Copy each line of the records that contains the word "part".

-- start of Given information --

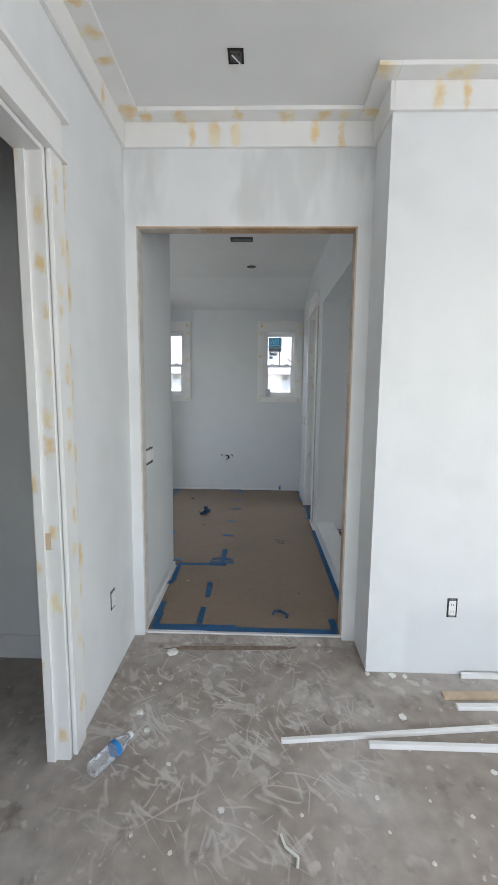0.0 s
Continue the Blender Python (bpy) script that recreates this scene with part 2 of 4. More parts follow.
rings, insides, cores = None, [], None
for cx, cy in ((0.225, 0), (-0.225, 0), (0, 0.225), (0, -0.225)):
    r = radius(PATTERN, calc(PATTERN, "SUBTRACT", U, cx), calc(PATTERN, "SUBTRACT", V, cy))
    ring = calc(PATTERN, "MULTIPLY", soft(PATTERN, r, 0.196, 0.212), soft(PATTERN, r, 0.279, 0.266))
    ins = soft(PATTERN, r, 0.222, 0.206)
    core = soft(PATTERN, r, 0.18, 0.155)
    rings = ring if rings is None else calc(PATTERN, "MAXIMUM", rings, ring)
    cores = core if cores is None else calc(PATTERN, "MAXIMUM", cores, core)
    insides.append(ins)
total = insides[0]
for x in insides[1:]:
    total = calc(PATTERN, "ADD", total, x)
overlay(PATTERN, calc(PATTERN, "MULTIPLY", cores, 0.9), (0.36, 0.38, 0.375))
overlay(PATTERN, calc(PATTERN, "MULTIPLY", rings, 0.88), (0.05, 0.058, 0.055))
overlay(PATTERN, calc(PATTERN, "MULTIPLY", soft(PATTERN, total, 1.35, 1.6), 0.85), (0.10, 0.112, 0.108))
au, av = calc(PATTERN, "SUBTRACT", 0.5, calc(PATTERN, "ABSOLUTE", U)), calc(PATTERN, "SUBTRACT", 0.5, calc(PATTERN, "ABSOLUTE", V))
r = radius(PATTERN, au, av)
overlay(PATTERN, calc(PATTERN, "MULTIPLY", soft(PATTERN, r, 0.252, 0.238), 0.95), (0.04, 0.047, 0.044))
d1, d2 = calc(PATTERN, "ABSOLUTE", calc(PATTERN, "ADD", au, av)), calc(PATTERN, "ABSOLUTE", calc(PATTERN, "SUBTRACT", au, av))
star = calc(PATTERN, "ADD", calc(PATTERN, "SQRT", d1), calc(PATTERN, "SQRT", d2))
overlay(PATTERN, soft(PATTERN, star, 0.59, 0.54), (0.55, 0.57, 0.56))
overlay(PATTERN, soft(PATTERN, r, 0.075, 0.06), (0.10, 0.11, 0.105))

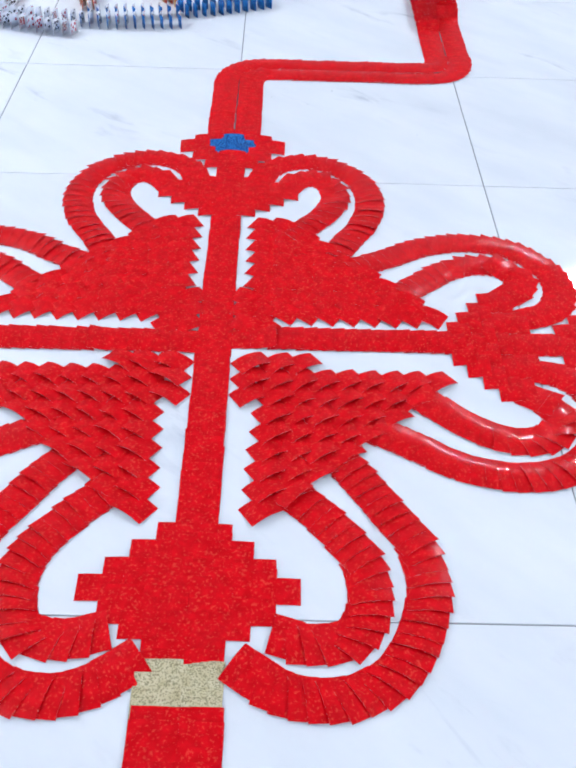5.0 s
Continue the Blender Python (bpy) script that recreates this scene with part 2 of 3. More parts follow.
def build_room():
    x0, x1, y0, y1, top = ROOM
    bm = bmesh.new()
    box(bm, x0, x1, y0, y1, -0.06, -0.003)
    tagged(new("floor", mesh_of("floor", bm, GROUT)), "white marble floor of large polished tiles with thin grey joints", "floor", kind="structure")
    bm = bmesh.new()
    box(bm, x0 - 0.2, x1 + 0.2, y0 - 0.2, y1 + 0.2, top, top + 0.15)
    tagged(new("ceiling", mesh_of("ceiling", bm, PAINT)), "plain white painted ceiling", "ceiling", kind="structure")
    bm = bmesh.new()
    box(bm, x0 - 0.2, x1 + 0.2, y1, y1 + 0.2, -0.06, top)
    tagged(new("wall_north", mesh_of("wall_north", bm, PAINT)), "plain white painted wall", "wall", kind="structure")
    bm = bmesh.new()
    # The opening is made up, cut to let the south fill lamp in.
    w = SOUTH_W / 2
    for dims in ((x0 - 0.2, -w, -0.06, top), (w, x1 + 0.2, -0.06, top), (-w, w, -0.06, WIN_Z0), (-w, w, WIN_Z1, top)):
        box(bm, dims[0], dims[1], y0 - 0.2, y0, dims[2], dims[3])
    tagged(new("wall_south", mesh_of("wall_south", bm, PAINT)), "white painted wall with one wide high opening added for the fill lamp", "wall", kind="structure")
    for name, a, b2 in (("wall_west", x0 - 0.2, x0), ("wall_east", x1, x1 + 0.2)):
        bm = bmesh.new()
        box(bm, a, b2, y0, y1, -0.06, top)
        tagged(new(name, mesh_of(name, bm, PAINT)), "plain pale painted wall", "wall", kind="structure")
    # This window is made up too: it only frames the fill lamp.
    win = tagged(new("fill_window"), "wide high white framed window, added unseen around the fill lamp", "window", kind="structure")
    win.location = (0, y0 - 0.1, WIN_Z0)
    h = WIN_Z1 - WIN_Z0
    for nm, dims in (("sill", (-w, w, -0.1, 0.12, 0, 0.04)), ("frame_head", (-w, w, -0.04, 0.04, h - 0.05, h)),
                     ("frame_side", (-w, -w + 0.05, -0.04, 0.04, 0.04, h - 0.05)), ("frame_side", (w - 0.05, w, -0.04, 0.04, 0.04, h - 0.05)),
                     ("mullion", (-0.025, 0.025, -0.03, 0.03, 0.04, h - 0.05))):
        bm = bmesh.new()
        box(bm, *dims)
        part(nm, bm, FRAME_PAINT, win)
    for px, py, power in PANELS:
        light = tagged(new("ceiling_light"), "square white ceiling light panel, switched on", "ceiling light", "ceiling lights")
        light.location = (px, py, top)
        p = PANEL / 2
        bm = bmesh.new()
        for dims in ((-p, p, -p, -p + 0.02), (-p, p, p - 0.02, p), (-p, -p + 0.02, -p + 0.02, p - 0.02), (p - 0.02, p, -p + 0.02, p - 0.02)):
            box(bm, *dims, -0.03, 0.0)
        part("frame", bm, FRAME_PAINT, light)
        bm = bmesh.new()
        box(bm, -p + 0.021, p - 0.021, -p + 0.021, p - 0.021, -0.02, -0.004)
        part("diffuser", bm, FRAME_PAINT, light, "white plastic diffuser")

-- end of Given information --
-- start of Given information --

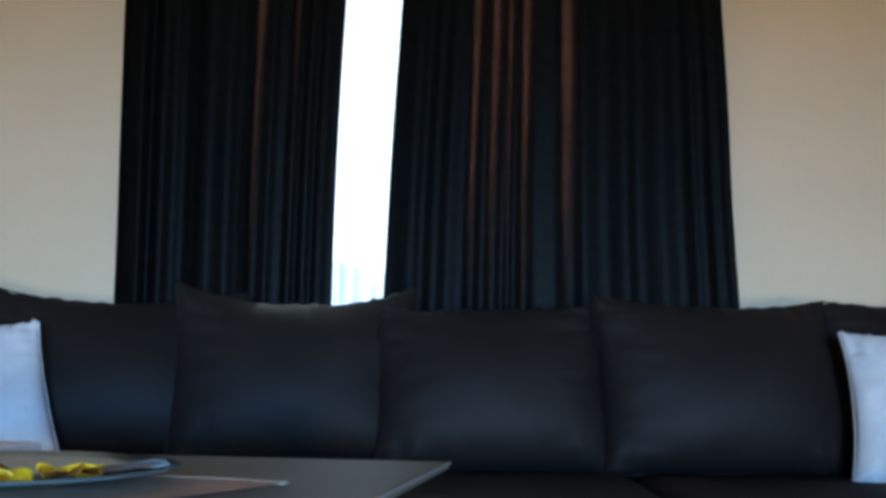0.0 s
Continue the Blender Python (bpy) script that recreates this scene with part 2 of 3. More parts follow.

-- end of Given information --

*Solution to this exercise:*
Continue the Blender Python (bpy) script that recreates this scene with part 2 of 4. More parts follow.
Continue the Blender Python (bpy) script that recreates this scene with part 2 of 3. More parts follow.
        part(nm, bm, FRAME_PAINT, win)
        part("frame", bm, FRAME_PAINT, light)
        part("diffuser", bm, FRAME_PAINT, light, "white plastic diffuser")
Continue the Blender Python (bpy) script that recreates this scene with part 2 of 3. More parts follow.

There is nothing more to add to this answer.